28 oktober 1965
De leden van elk instituut moeten er vóór alles aan denken, dat zij, door het aanvaarden van de evangelische raden, gehoor hebben gegeven aan de roepstem van God, zodat zij enkel voor God leven, niet alleen doordat zij dood zijn voor de zonde, Vgl. Rom. 6, 11 maar ook door hun verzaken aan de wereld. Want zij hebben heel hun leven in dienst gesteld van Hem, en dit betekent een speciale toewijding, die haar diepste wortels heeft in de toewijding van het doopsel en daarvan een meer volmaakte uitdrukking vormt.
En omdat hun offer van zichzelf door de Kerk is aanvaard, moeten zij zich ook aan de dienst van de Kerk gebonden weten.

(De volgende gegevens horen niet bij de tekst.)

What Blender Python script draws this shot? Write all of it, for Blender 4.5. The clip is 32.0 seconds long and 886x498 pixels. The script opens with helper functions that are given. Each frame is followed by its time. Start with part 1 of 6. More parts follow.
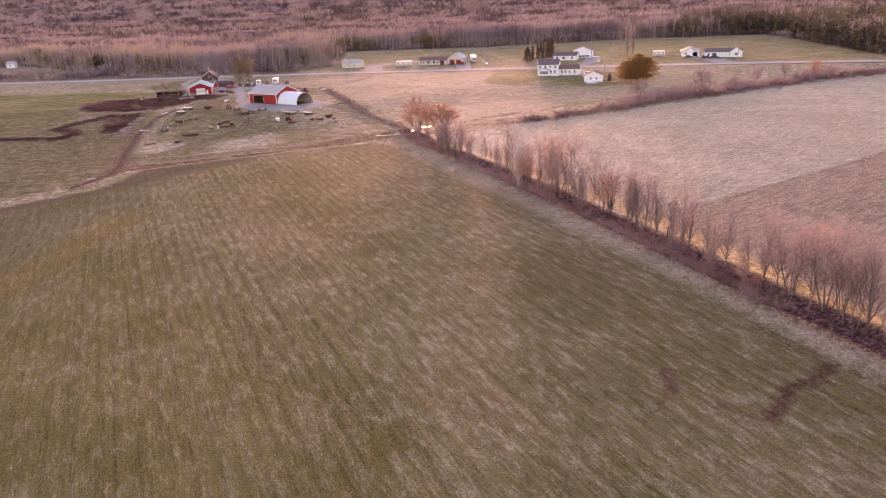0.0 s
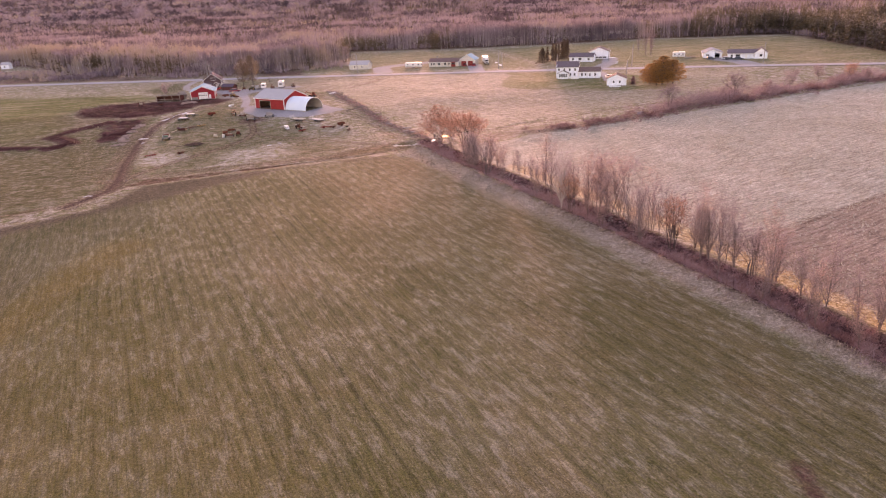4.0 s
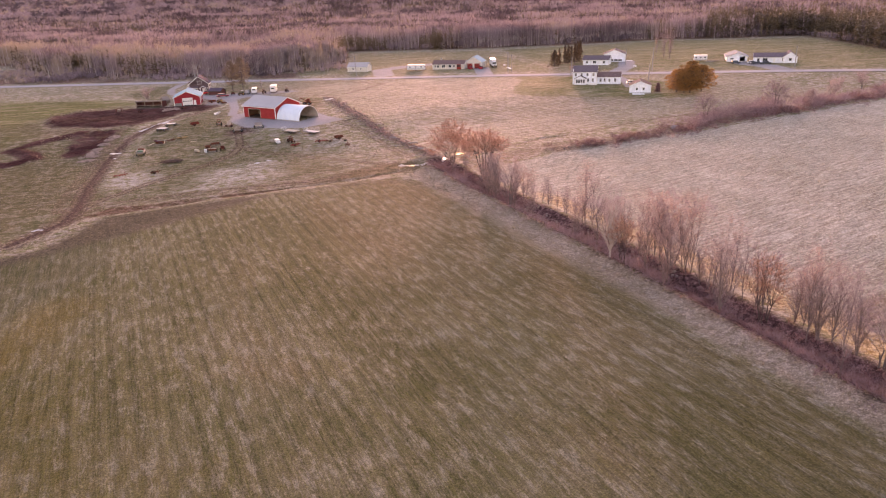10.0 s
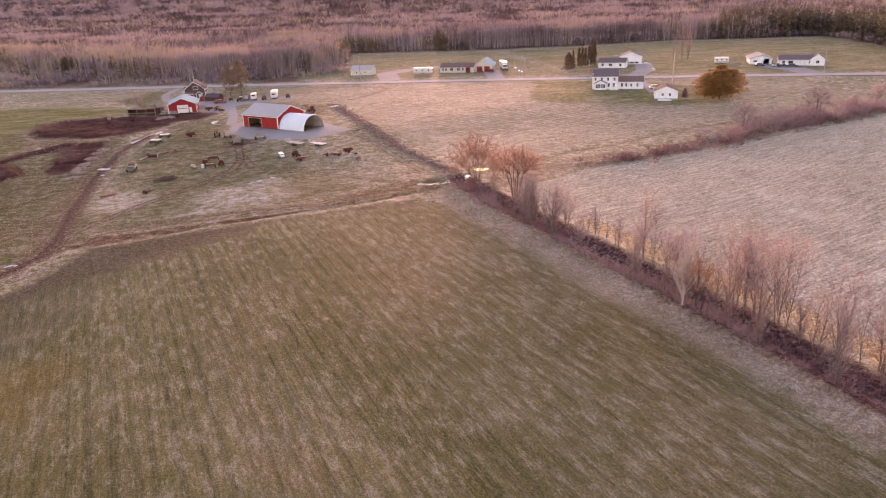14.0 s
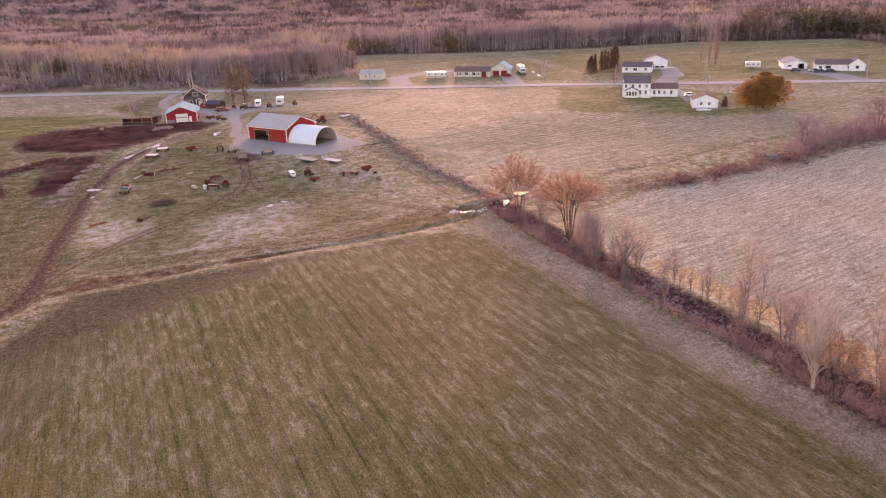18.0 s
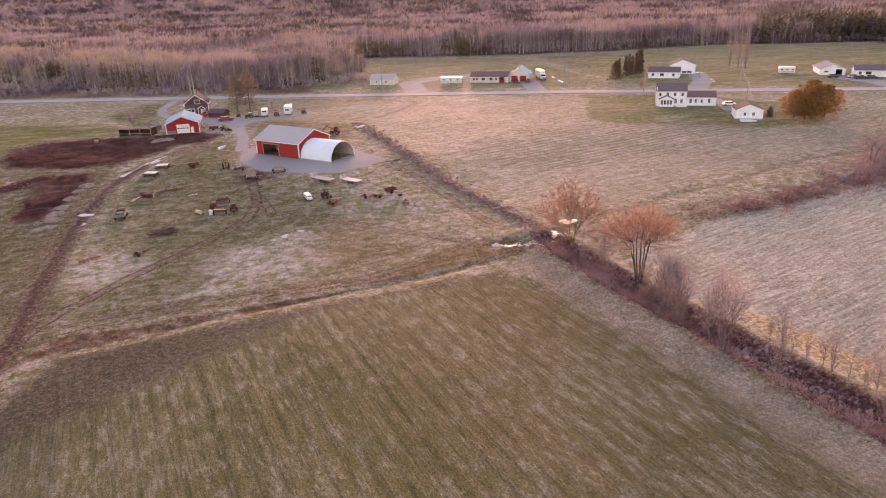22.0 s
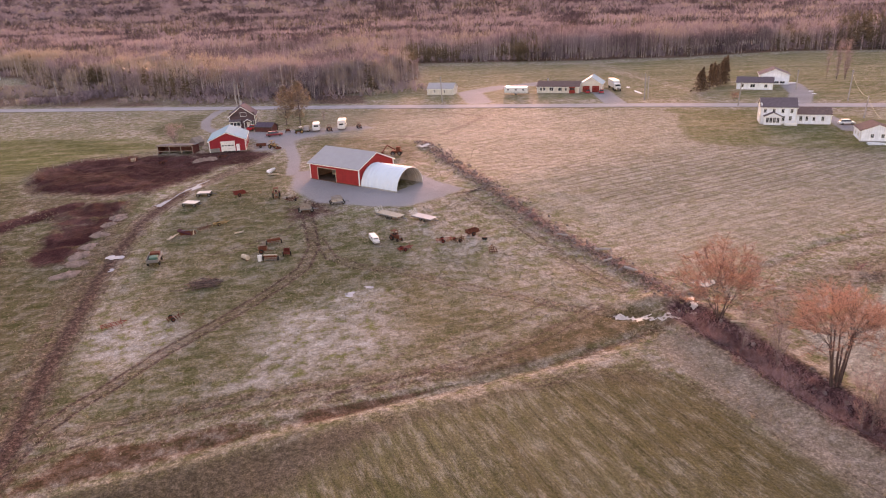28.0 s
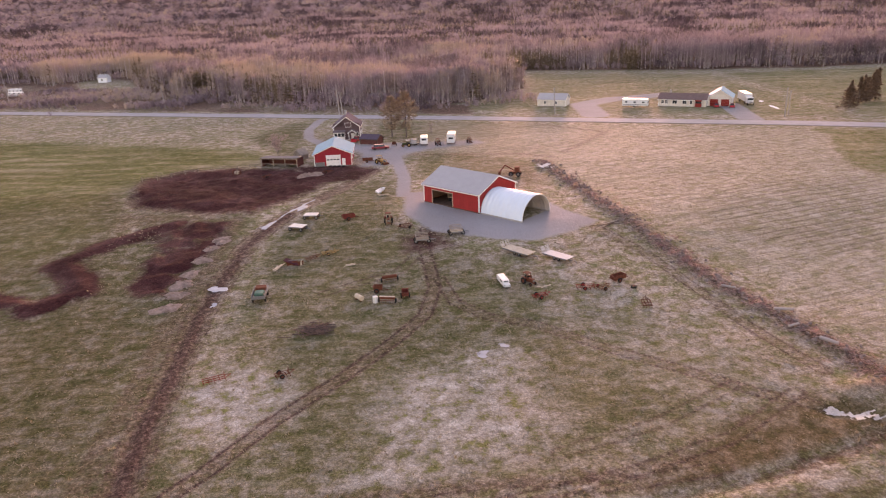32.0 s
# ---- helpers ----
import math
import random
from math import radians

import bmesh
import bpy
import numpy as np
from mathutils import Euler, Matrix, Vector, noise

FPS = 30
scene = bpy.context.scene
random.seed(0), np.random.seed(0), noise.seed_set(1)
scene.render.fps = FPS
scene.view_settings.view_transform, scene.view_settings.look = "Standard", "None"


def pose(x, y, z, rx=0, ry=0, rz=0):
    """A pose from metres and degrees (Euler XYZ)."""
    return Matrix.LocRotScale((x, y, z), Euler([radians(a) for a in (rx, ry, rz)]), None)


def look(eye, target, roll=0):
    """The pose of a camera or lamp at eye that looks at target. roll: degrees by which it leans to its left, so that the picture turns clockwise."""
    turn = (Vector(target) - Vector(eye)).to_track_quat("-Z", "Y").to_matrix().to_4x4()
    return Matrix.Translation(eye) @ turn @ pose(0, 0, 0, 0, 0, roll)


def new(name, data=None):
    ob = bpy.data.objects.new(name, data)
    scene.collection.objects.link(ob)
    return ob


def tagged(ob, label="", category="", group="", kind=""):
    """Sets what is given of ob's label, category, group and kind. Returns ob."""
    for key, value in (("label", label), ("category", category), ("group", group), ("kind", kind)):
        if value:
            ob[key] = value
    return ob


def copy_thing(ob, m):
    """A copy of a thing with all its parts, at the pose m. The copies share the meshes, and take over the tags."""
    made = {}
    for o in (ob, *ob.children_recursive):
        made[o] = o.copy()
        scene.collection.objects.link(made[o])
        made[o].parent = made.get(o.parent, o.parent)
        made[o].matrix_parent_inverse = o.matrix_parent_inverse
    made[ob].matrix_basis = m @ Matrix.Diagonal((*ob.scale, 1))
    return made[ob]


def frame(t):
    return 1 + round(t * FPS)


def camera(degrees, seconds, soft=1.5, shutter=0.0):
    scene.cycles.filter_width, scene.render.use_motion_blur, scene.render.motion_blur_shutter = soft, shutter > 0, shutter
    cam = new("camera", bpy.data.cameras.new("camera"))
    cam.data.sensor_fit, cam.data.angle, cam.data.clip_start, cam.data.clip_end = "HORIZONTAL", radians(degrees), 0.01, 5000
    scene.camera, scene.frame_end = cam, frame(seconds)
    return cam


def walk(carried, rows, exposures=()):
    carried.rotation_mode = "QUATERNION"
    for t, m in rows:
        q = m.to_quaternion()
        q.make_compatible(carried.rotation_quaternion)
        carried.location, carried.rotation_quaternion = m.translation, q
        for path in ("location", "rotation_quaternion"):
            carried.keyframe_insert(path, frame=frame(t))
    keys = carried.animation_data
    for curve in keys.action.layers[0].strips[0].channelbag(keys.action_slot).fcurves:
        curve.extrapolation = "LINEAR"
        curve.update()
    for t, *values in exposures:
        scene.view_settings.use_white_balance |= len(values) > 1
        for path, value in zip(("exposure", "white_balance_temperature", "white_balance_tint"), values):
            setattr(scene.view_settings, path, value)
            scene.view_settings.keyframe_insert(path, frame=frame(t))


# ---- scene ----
cam = camera(64.4, 32.0, soft=1.1, shutter=0.35)
METRES, EYE, TILT, LEAN, TURN = 156.24, 40.0, 0.0, 0.0, -23.8
ROWS = [
    (0.0, 0.0, 0.0, 0.0, -0.89, -19.84, 2.47),
    (0.5, -0.0063, 0.0123, 0.0004, -0.89, -19.86, 2.48),
    (1.0, -0.0125, 0.0244, 0.0012, -0.89, -19.89, 2.47),
    (1.5, -0.0186, 0.0367, 0.002, -0.9, -19.92, 2.46),
    (2.0, -0.0245, 0.0496, 0.003, -0.91, -19.94, 2.46),
    (2.5, -0.0298, 0.0628, 0.0037, -0.93, -19.96, 2.47),
    (3.0, -0.0348, 0.0765, 0.0042, -0.95, -19.98, 2.47),
    (3.5, -0.0393, 0.0907, 0.0045, -0.98, -19.98, 2.47),
    (5.5, -0.0533, 0.1513, 0.0052, -1.07, -20.08, 2.44),
    (6.0, -0.055, 0.1666, 0.0056, -1.08, -20.12, 2.41),
    (6.5, -0.0559, 0.1821, 0.0054, -1.09, -20.14, 2.39),
    (7.0, -0.0563, 0.1979, 0.0054, -1.08, -20.16, 2.34),
    (7.5, -0.057, 0.2141, 0.0048, -1.09, -20.2, 2.34),
    (8.0, -0.0583, 0.2296, 0.0041, -1.13, -20.23, 2.29),
    (8.5, -0.0598, 0.2437, 0.0046, -1.15, -20.25, 2.25),
    (9.0, -0.0612, 0.2564, 0.0052, -1.17, -20.24, 2.22),
    (9.5, -0.0632, 0.2683, 0.006, -1.19, -20.23, 2.18),
    (10.0, -0.0659, 0.28, 0.0067, -1.21, -20.21, 2.16),
    (10.5, -0.0688, 0.2923, 0.0074, -1.22, -20.23, 2.15),
    (11.0, -0.0723, 0.3059, 0.0075, -1.24, -20.25, 2.15),
    (11.5, -0.0766, 0.32, 0.008, -1.27, -20.25, 2.14),
    (12.0, -0.0814, 0.3346, 0.0082, -1.32, -20.26, 2.15),
    (12.5, -0.0867, 0.3499, 0.0084, -1.37, -20.26, 2.15),
    (13.0, -0.092, 0.3655, 0.0087, -1.43, -20.27, 2.17),
    (13.5, -0.0975, 0.3816, 0.0089, -1.48, -20.27, 2.18),
    (14.0, -0.1029, 0.3981, 0.009, -1.55, -20.29, 2.22),
    (14.5, -0.1084, 0.4149, 0.0092, -1.6, -20.3, 2.25),
    (16.5, -0.131, 0.483, 0.0108, -1.73, -20.34, 2.19),
    (17.0, -0.1362, 0.4991, 0.0113, -1.72, -20.35, 2.17),
    (17.5, -0.1421, 0.5156, 0.0122, -1.72, -20.37, 2.14),
    (18.0, -0.1484, 0.532, 0.0129, -1.7, -20.39, 2.09),
    (18.5, -0.1547, 0.5478, 0.0136, -1.69, -20.37, 2.08),
    (19.0, -0.1607, 0.5626, 0.0144, -1.7, -20.37, 2.04),
    (19.5, -0.1668, 0.5769, 0.0148, -1.7, -20.37, 2.03),
    (20.0, -0.1723, 0.5917, 0.0152, -1.72, -20.36, 2.0),
    (20.5, -0.1775, 0.6064, 0.0154, -1.73, -20.36, 1.99),
    (21.0, -0.1826, 0.6217, 0.0158, -1.74, -20.36, 1.99),
    (21.5, -0.1876, 0.6381, 0.0159, -1.76, -20.38, 2.0),
    (22.0, -0.1926, 0.6551, 0.016, -1.8, -20.4, 2.01),
    (22.5, -0.1977, 0.6727, 0.0154, -1.84, -20.42, 2.02),
    (23.0, -0.203, 0.6891, 0.0157, -1.89, -20.47, 2.03),
    (23.5, -0.2083, 0.7043, 0.0161, -1.91, -20.46, 2.03),
    (24.0, -0.2136, 0.7193, 0.0166, -1.92, -20.43, 2.02),
    (24.5, -0.2186, 0.7336, 0.0169, -1.92, -20.41, 2.01),
    (26.5, -0.2355, 0.7884, 0.0168, -1.46, -20.32, 2.01),
    (27.0, -0.2404, 0.8026, 0.017, -0.52, -20.26, 2.02),
    (27.5, -0.2462, 0.8168, 0.0175, 0.59, -20.23, 2.04),
    (28.0, -0.2519, 0.8317, 0.0179, 1.33, -20.17, 2.09),
    (28.5, -0.2588, 0.8466, 0.0182, 1.27, -20.14, 2.13),
    (29.0, -0.2663, 0.8618, 0.0187, 1.2, -20.15, 2.16),
    (29.5, -0.2744, 0.8768, 0.0192, 1.12, -20.14, 2.21),
    (30.0, -0.2825, 0.8907, 0.02, 1.4, -20.09, 2.25),
    (30.5, -0.29, 0.9039, 0.0204, 2.8, -19.98, 2.25),
    (31.0, -0.2977, 0.9165, 0.021, 4.6, -19.87, 2.23),
    (31.5, -0.3059, 0.929, 0.0216, 6.44, -19.77, 2.19),
    (32.0, -0.3147, 0.9409, 0.0225, 8.29, -19.68, 2.14),
]
walk(cam, [(t, pose(0, 0, EYE, TILT, LEAN, TURN) @ pose(METRES * x, METRES * y, METRES * z, 90 + pitch, roll, yaw)) for t, x, y, z, yaw, pitch, roll in ROWS],
     exposures=[(0.0, 2.88, 7500, 58), (32.0, 2.8, 7500, 49)])

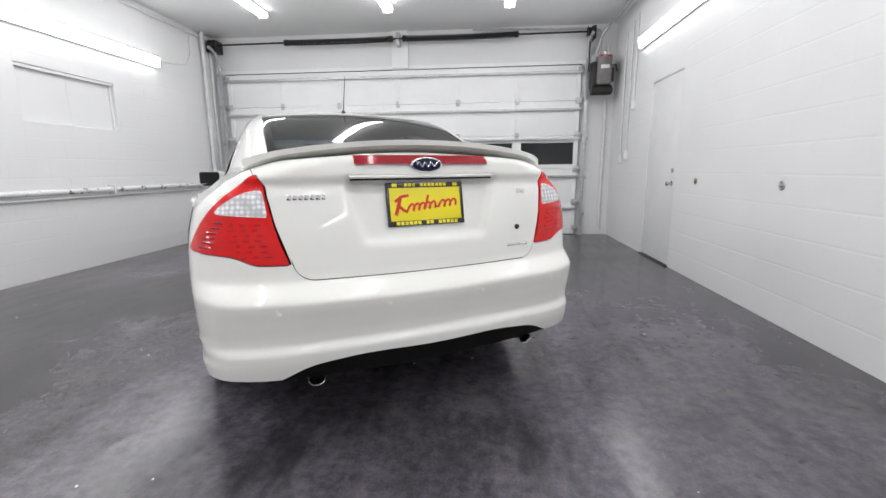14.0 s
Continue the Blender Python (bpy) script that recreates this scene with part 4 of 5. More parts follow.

Deze dienende overgave aan God moet voor hen een krachtige stimulans zijn om de deugden te beoefenen, vooral de nederigheid en de gehoorzaamheid, de sterkte en de kuisheid, waardoor zij deelachtig worden aan de ontlediging Vgl. Fil. 2, 7-8 van Christus en aan zijn leven in de Geest. Vgl. Rom. 8, 1-13
De religieuzen, die alles prijsgeven om wille van Christus, Vgl. Mc. 10, 28 moeten derhalve, trouw aan hun geloften, Hem als het enig noodzakelijke Vgl. Lc. 10, 42 volgen, Vgl. Mt. 19, 21 luisteren naar zijn woorden Vgl. Lc. 10, 39 en zorg hebben voor zijn zaak. Vgl. 1 Kor. 7, 32
De leden van elk instituut moeten dus God bovenal en Hem alleen zoeken, en de beschouwing, waardoor zij Hem met geest en hart trachten aan te hangen, verbinden met de liefde voor het apostolaat, waardoor zij ernaar streven, deel te nemen aan het verlossingswerk en het koninkrijk van God uit te breiden.